(Some records)
----

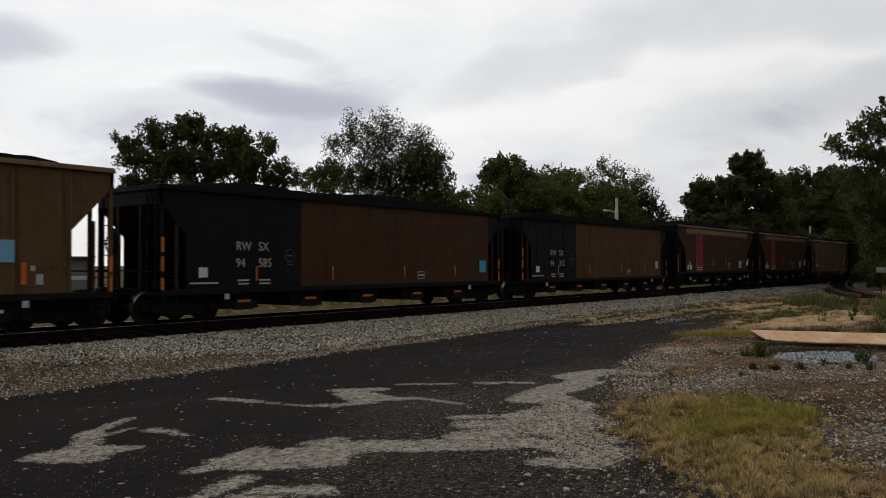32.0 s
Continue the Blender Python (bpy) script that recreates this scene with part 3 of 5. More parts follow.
def truck(car, x):
    t = new("truck")
    t.empty_display_size = 0.2
    t.parent = car
    t.matrix_basis = pose(x, 0, 0)
    for s in (-1, 1):
        part("side_frame", shared("side_frame", truck_frame, STEEL), None, t, at=pose(0, s * 1.02, 0))
    part("bolster", shared("bolster", lambda: boxed(-0.22, 0.22, -1.1, 1.1, 0.52, 0.80, bevel=0.03), STEEL), None, t)
    for dx in (-0.89, 0.89):
        ws = part("wheelset", ROLLERS[0], None, t, at=pose(dx, 0, 0.43))
        WHEELSETS.append((ws, car, x + dx, dx))
        for s in (-1, 1):
            part("bearing_cap", shared("bearing_cap", bearing_cap, CAP), None, t, at=pose(dx, s * 1.12, 0.43))
    return t


CAP = plain("scuffed_bearing_cap", (0.016, 0.0145, 0.013), 0.8, 0.0, spec=0.1)
CARS, WHEELSETS = [], []
TREAD = plain("polished_wheel_tread", (0.26, 0.25, 0.24), 0.4, 1.0, vary=0.3)
ROLLERS = [rolling_wheels()]


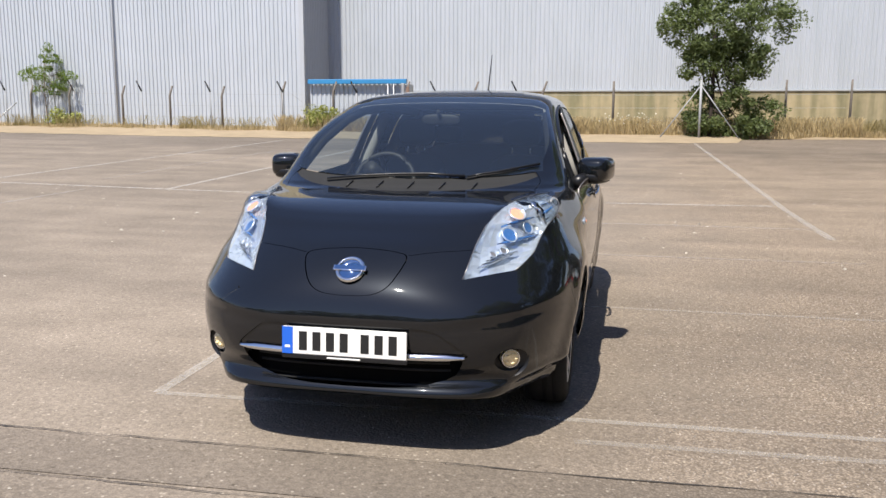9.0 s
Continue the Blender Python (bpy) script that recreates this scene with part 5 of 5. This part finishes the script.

----

What you have to do
Give back every line exactly as it stands, pictures excluded.

Answer to this task
32.0 s
Continue the Blender Python (bpy) script that recreates this scene with part 3 of 5. More parts follow.
def truck(car, x):
    t = new("truck")
    t.empty_display_size = 0.2
    t.parent = car
    t.matrix_basis = pose(x, 0, 0)
    for s in (-1, 1):
        part("side_frame", shared("side_frame", truck_frame, STEEL), None, t, at=pose(0, s * 1.02, 0))
    part("bolster", shared("bolster", lambda: boxed(-0.22, 0.22, -1.1, 1.1, 0.52, 0.80, bevel=0.03), STEEL), None, t)
    for dx in (-0.89, 0.89):
        ws = part("wheelset", ROLLERS[0], None, t, at=pose(dx, 0, 0.43))
        WHEELSETS.append((ws, car, x + dx, dx))
        for s in (-1, 1):
            part("bearing_cap", shared("bearing_cap", bearing_cap, CAP), None, t, at=pose(dx, s * 1.12, 0.43))
    return t


CAP = plain("scuffed_bearing_cap", (0.016, 0.0145, 0.013), 0.8, 0.0, spec=0.1)
CARS, WHEELSETS = [], []
TREAD = plain("polished_wheel_tread", (0.26, 0.25, 0.24), 0.4, 1.0, vary=0.3)
ROLLERS = [rolling_wheels()]


9.0 s
Continue the Blender Python (bpy) script that recreates this scene with part 5 of 5. This part finishes the script.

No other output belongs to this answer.